## THE TASK
List each line of the data that holds the string "kind".

## INPUT MATERIAL
====

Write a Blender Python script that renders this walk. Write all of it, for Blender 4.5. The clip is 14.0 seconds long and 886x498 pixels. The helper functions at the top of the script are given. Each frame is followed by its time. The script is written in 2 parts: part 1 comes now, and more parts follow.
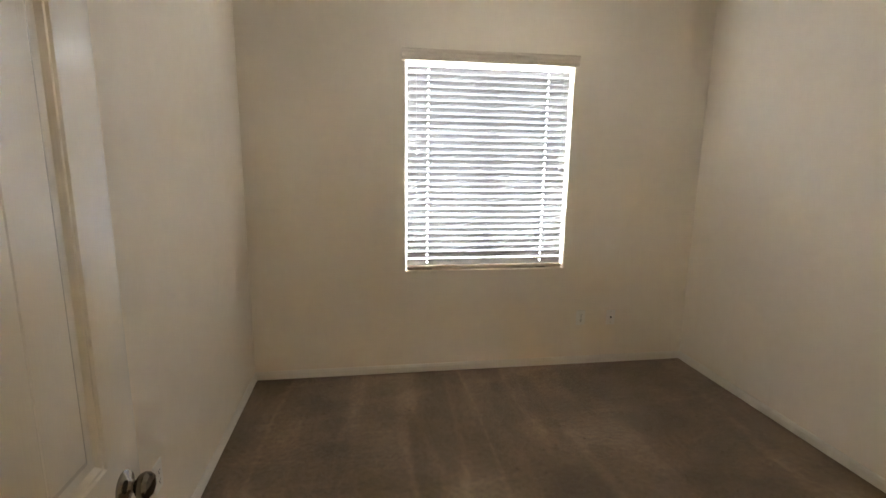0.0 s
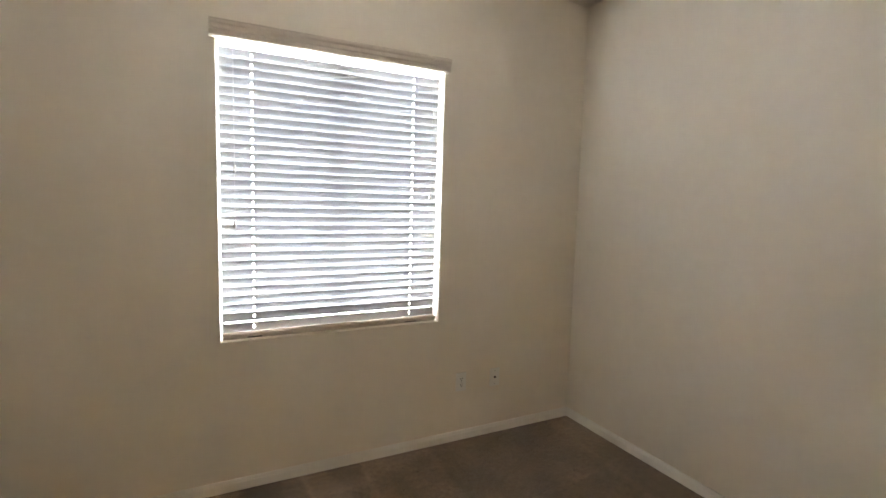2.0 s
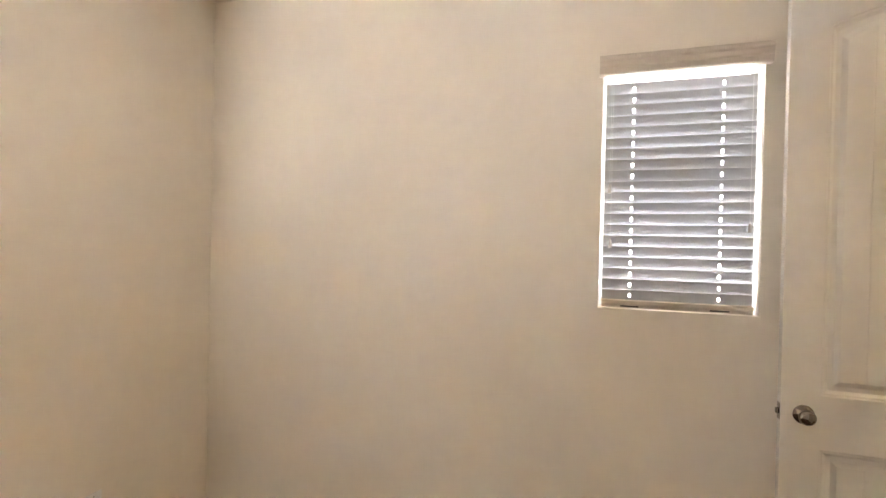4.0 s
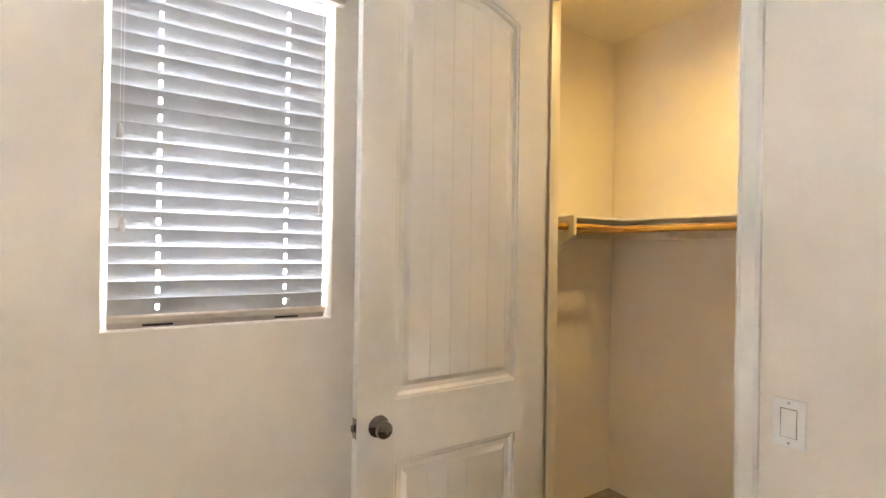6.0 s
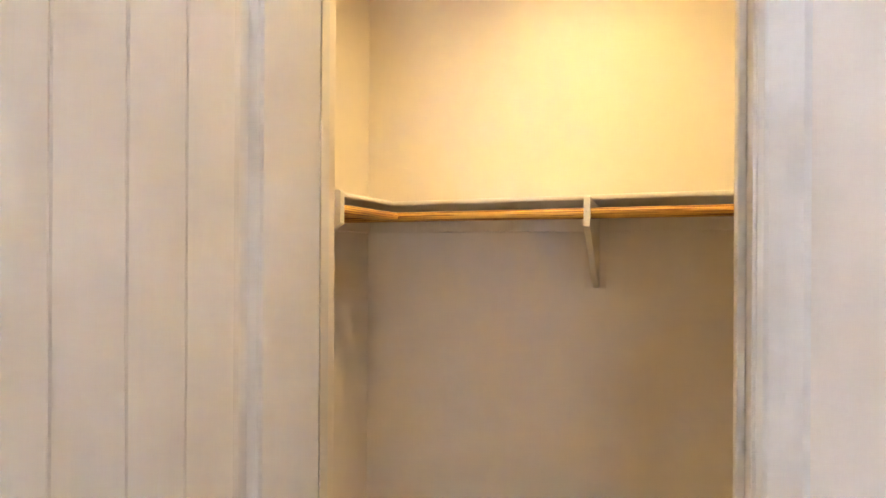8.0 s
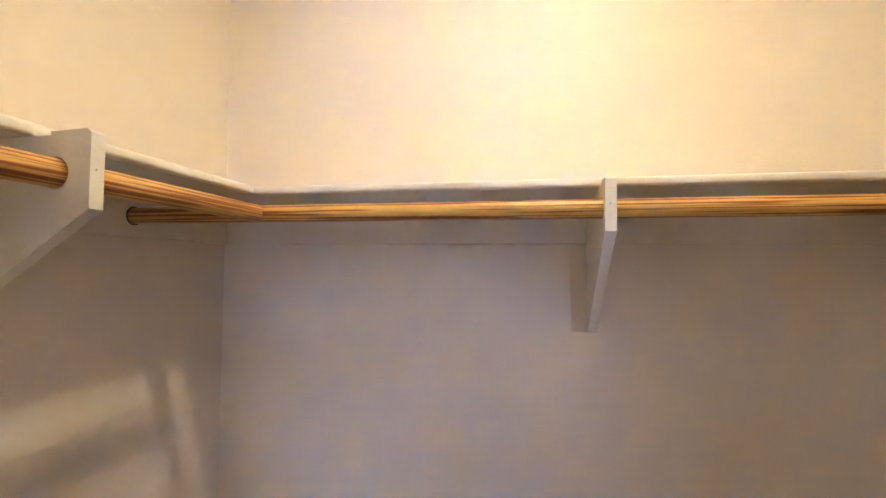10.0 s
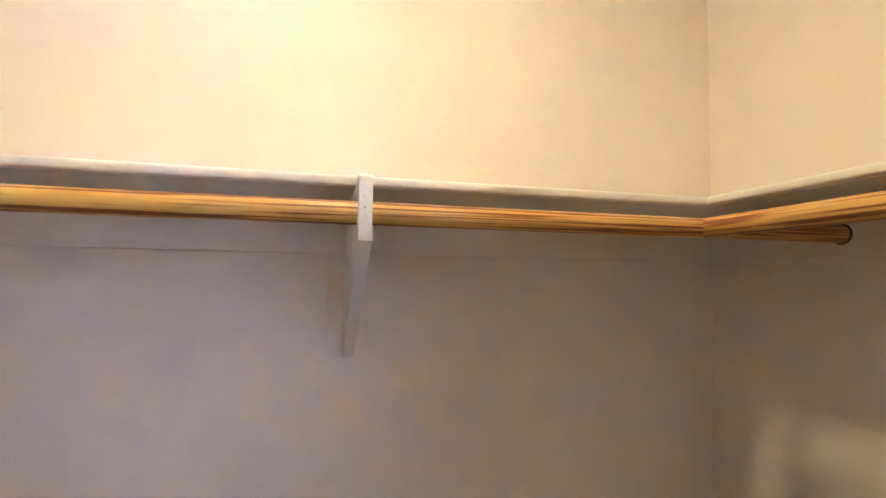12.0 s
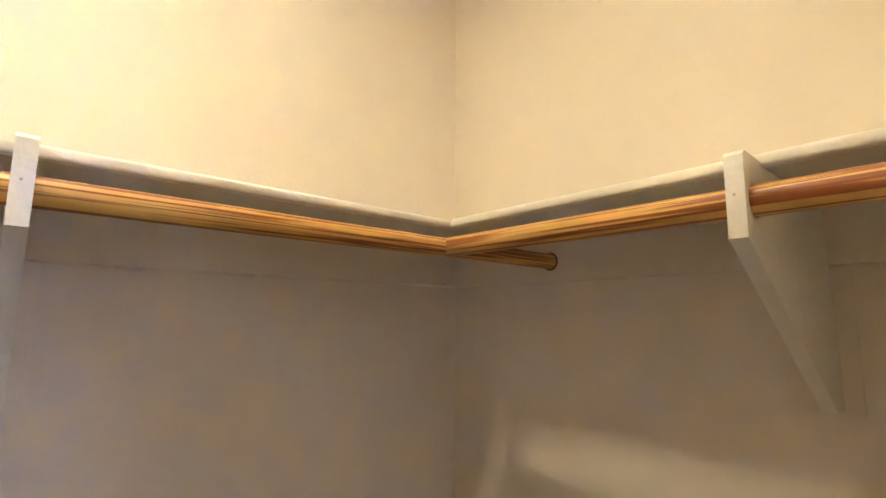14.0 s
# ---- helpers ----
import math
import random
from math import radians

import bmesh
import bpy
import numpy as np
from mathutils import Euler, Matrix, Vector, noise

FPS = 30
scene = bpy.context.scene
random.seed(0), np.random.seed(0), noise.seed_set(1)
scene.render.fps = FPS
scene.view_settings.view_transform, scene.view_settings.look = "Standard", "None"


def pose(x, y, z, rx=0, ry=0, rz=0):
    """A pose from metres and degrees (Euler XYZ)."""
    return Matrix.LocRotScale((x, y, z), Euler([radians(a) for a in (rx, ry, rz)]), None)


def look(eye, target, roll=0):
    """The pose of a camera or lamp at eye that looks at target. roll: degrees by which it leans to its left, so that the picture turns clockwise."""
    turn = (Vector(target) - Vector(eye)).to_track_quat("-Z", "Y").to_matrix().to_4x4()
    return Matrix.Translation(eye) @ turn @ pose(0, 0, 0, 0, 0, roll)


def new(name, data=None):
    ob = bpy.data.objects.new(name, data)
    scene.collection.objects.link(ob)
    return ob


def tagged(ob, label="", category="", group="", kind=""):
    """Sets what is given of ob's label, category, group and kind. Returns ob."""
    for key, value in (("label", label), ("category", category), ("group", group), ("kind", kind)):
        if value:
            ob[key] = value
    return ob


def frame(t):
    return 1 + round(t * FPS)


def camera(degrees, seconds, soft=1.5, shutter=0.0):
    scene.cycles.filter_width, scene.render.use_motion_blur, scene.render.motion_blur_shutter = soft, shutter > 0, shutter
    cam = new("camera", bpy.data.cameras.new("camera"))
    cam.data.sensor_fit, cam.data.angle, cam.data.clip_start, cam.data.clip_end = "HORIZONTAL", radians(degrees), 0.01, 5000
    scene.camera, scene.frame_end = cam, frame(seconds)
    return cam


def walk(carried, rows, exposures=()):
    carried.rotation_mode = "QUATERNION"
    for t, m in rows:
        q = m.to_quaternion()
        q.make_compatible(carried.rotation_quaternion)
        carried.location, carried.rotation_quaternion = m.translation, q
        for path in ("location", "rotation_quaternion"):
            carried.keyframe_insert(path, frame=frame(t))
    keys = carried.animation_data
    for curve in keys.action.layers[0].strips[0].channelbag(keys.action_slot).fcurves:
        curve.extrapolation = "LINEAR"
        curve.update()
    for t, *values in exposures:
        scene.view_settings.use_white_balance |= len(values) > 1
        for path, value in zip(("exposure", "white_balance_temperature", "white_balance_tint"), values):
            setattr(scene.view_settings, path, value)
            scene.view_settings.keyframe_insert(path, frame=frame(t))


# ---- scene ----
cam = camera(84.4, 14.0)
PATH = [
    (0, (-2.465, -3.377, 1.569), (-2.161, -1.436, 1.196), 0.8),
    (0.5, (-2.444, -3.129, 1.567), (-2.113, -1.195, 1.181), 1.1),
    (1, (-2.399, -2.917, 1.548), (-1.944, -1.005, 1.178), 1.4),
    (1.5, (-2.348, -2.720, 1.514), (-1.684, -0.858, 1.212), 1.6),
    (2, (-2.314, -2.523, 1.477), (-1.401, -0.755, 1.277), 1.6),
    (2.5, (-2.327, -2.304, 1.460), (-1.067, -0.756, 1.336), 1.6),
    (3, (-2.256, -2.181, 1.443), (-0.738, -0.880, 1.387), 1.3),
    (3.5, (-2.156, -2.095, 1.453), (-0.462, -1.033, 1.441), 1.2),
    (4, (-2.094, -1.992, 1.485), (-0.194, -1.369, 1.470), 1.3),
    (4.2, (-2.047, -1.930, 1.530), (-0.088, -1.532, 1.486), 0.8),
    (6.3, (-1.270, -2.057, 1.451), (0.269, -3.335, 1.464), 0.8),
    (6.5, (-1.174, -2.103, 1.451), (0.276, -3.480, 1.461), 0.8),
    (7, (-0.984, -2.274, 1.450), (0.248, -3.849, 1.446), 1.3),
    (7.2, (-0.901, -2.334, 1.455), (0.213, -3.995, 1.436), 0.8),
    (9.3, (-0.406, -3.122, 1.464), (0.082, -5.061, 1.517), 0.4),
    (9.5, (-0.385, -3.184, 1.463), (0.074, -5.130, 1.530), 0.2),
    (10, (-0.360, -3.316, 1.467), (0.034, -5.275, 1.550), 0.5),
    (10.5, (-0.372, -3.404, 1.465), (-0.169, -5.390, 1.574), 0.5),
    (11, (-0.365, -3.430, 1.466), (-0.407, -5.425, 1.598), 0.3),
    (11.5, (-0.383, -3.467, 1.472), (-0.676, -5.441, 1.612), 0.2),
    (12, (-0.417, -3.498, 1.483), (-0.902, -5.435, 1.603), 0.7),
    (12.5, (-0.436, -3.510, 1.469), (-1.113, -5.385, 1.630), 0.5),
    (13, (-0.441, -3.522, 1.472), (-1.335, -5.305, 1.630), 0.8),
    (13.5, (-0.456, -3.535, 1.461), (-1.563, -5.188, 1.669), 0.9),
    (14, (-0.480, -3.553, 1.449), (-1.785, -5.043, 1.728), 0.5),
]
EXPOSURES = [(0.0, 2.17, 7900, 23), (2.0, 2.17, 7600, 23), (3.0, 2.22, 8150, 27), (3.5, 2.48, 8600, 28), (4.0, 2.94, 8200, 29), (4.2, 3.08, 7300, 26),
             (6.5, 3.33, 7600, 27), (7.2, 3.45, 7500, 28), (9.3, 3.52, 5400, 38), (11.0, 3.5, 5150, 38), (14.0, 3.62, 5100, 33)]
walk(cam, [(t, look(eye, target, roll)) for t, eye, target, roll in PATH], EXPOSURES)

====

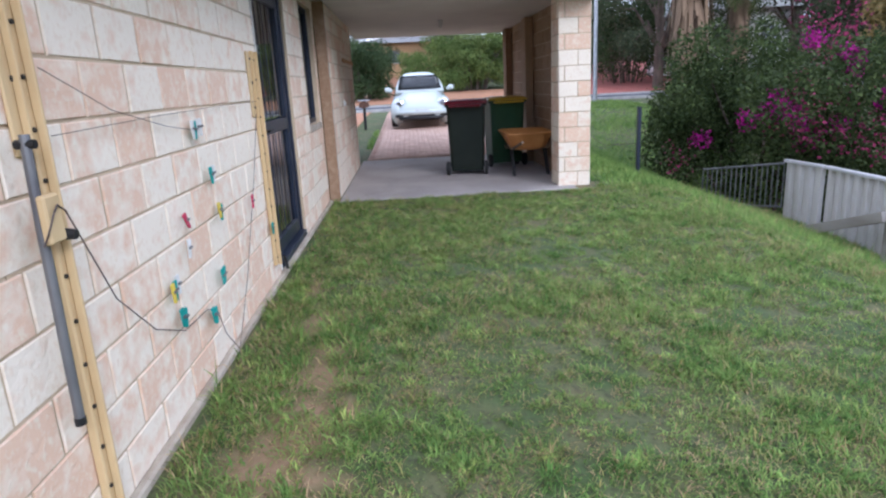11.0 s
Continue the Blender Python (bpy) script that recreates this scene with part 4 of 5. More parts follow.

====

## THE REPLY
def tagged(ob, label="", category="", group="", kind=""):
    """Sets what is given of ob's label, category, group and kind. Returns ob."""
    for key, value in (("label", label), ("category", category), ("group", group), ("kind", kind)):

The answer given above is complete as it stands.